### Data shown
-=-=-=-=-

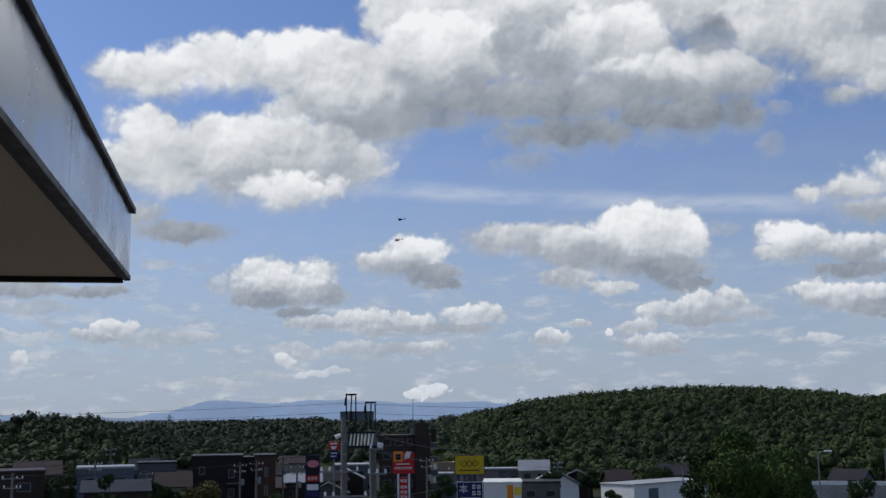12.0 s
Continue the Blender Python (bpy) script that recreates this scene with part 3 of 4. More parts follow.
def gabled(az, dist, w, d, h, rise, wall, roof, label, turn=0.0, z=0.0, windows=2, name="house"):
    """A house with a gabled roof whose ridge runs across the view."""
    o = thing(name, stand(az, dist, z, turn), label, "house", "houses of the town")
    part("wall", box(-w / 2, 0, 0, w / 2, d, h), wall, o)
    r = bmesh.new()
    e = 0.45
    prof = [(-e, h - 0.15), (d / 2, h + rise), (d + e, h - 0.15), (d + e, h + 0.02), (d / 2, h + rise + 0.2), (-e, h + 0.02)]
    for x0, x1 in ((-w / 2 - e, w / 2 + e),):
        a = [r.verts.new((x0, p, q)) for p, q in prof]
        b = [r.verts.new((x1, p, q)) for p, q in prof]
        n = len(prof)
        for i in range(n):
            r.faces.new((a[i], b[i], b[(i + 1) % n], a[(i + 1) % n]))
        r.faces.new(a)
        r.faces.new(b[::-1])
    bmesh.ops.recalc_face_normals(r, faces=r.faces)
    part("roof", r, roof, o)
    for x0, x1 in ((-w / 2, -w / 2 + 0.15), (w / 2 - 0.15, w / 2)):
        g = bmesh.new()
        a = [g.verts.new((x0, p, q)) for p, q in ((0, h), (d / 2, h + rise), (d, h))]
        b = [g.verts.new((x1, p, q)) for p, q in ((0, h), (d / 2, h + rise), (d, h))]
        for i in range(3):
            g.faces.new((a[i], b[i], b[(i + 1) % 3], a[(i + 1) % 3]))
        g.faces.new(a)
        g.faces.new(b[::-1])
        bmesh.ops.recalc_face_normals(g, faces=g.faces)
        part("gable", g, wall, o)
    for i in range(windows):
        for zz in (h - 1.7,) if h < 4 else (h - 1.7, h - 4.3):
            window(o, -w / 2 + w * (i + 0.5) / windows, zz, 1.5, 1.1)
    return o


def flat(az, dist, w, d, h, wall, roof, label, turn=0.0, windows=0, rows=1, name="building", trim=None, z=0.0, win=(1.6, 1.1)):
    """A flat-roofed block with a parapet and windows towards the deck."""
    o = thing(name, stand(az, dist, z, turn), label, "building", "buildings of the town")
    part("wall", box(-w / 2, 0, 0, w / 2, d, h), wall, o)
    part("roof", box(-w / 2 - 0.15, -0.15, h, w / 2 + 0.15, d + 0.15, h + 0.3, 0.03), roof, o)
    for r in range(rows):
        for i in range(windows):
            window(o, -w / 2 + w * (i + 0.5) / windows, h - 2.3 - 2.9 * r, *win)
    return o


# apartment block in brown tile, with stair tower and mast
apt = thing("apartment_block", stand(0.45, 215), "dark brown tiled apartment block with stair tower and mast", "building")
part("wall", box(-5.0, 0, 0, 4.6, 12, 13.1), M_BROWN_TILE, apt)
part("parapet", box(-5.1, -0.1, 13.1, 4.7, 12.1, 13.4), M_BROWN_TILE, apt)
part("stair_tower", box(1.75, -1.2, 0, 4.35, 4.0, 15.7, 0.03), M_BROWN_TILE, apt)
part("lift_head", box(4.9, 1.0, 12.0, 5.9, 3.5, 14.4, 0.03), M_BROWN_TILE, apt)
for s in range(5):
    for x in (-3.6, -1.3):
        window(apt, x, 1.2 + 2.55 * s, 1.5, 1.3)
    window(apt, 0.8, 1.2 + 2.55 * s, 0.9, 1.3)
    bal = part("balcony", box(4.6, 0.2, 0.6 + 2.55 * s, 6.1, 5.0, 1.6 + 2.55 * s, 0.03), M_GREY_WALL, apt, "grey concrete balcony")
    part("slab", box(4.6, 0.1, 0.45 + 2.55 * s, 6.2, 5.1, 0.6 + 2.55 * s), M_CONCRETE, bal)
mast = part("mast", rod((1.45, 2, 13.4), (1.45, 2, 20.2), 0.11, 0.05), M_STEEL, apt, "slim steel aerial mast")
part("mast_base", box(0.9, 1.5, 13.4, 1.6, 2.4, 14.6, 0.03), M_STEEL, apt)
part("finial", rod((3.0, 1, 15.7), (3.0, 1, 16.5), 0.16, 0.05), M_DARK_STEEL, apt)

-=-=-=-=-

### Work required
Copy out the listing exactly as it stands, but not the pictures.

### Output
12.0 s
Continue the Blender Python (bpy) script that recreates this scene with part 3 of 4. More parts follow.
def gabled(az, dist, w, d, h, rise, wall, roof, label, turn=0.0, z=0.0, windows=2, name="house"):
    """A house with a gabled roof whose ridge runs across the view."""
    o = thing(name, stand(az, dist, z, turn), label, "house", "houses of the town")
    part("wall", box(-w / 2, 0, 0, w / 2, d, h), wall, o)
    r = bmesh.new()
    e = 0.45
    prof = [(-e, h - 0.15), (d / 2, h + rise), (d + e, h - 0.15), (d + e, h + 0.02), (d / 2, h + rise + 0.2), (-e, h + 0.02)]
    for x0, x1 in ((-w / 2 - e, w / 2 + e),):
        a = [r.verts.new((x0, p, q)) for p, q in prof]
        b = [r.verts.new((x1, p, q)) for p, q in prof]
        n = len(prof)
        for i in range(n):
            r.faces.new((a[i], b[i], b[(i + 1) % n], a[(i + 1) % n]))
        r.faces.new(a)
        r.faces.new(b[::-1])
    bmesh.ops.recalc_face_normals(r, faces=r.faces)
    part("roof", r, roof, o)
    for x0, x1 in ((-w / 2, -w / 2 + 0.15), (w / 2 - 0.15, w / 2)):
        g = bmesh.new()
        a = [g.verts.new((x0, p, q)) for p, q in ((0, h), (d / 2, h + rise), (d, h))]
        b = [g.verts.new((x1, p, q)) for p, q in ((0, h), (d / 2, h + rise), (d, h))]
        for i in range(3):
            g.faces.new((a[i], b[i], b[(i + 1) % 3], a[(i + 1) % 3]))
        g.faces.new(a)
        g.faces.new(b[::-1])
        bmesh.ops.recalc_face_normals(g, faces=g.faces)
        part("gable", g, wall, o)
    for i in range(windows):
        for zz in (h - 1.7,) if h < 4 else (h - 1.7, h - 4.3):
            window(o, -w / 2 + w * (i + 0.5) / windows, zz, 1.5, 1.1)
    return o


def flat(az, dist, w, d, h, wall, roof, label, turn=0.0, windows=0, rows=1, name="building", trim=None, z=0.0, win=(1.6, 1.1)):
    """A flat-roofed block with a parapet and windows towards the deck."""
    o = thing(name, stand(az, dist, z, turn), label, "building", "buildings of the town")
    part("wall", box(-w / 2, 0, 0, w / 2, d, h), wall, o)
    part("roof", box(-w / 2 - 0.15, -0.15, h, w / 2 + 0.15, d + 0.15, h + 0.3, 0.03), roof, o)
    for r in range(rows):
        for i in range(windows):
            window(o, -w / 2 + w * (i + 0.5) / windows, h - 2.3 - 2.9 * r, *win)
    return o


# apartment block in brown tile, with stair tower and mast
apt = thing("apartment_block", stand(0.45, 215), "dark brown tiled apartment block with stair tower and mast", "building")
part("wall", box(-5.0, 0, 0, 4.6, 12, 13.1), M_BROWN_TILE, apt)
part("parapet", box(-5.1, -0.1, 13.1, 4.7, 12.1, 13.4), M_BROWN_TILE, apt)
part("stair_tower", box(1.75, -1.2, 0, 4.35, 4.0, 15.7, 0.03), M_BROWN_TILE, apt)
part("lift_head", box(4.9, 1.0, 12.0, 5.9, 3.5, 14.4, 0.03), M_BROWN_TILE, apt)
for s in range(5):
    for x in (-3.6, -1.3):
        window(apt, x, 1.2 + 2.55 * s, 1.5, 1.3)
    window(apt, 0.8, 1.2 + 2.55 * s, 0.9, 1.3)
    bal = part("balcony", box(4.6, 0.2, 0.6 + 2.55 * s, 6.1, 5.0, 1.6 + 2.55 * s, 0.03), M_GREY_WALL, apt, "grey concrete balcony")
    part("slab", box(4.6, 0.1, 0.45 + 2.55 * s, 6.2, 5.1, 0.6 + 2.55 * s), M_CONCRETE, bal)
mast = part("mast", rod((1.45, 2, 13.4), (1.45, 2, 20.2), 0.11, 0.05), M_STEEL, apt, "slim steel aerial mast")
part("mast_base", box(0.9, 1.5, 13.4, 1.6, 2.4, 14.6, 0.03), M_STEEL, apt)
part("finial", rod((3.0, 1, 15.7), (3.0, 1, 16.5), 0.16, 0.05), M_DARK_STEEL, apt)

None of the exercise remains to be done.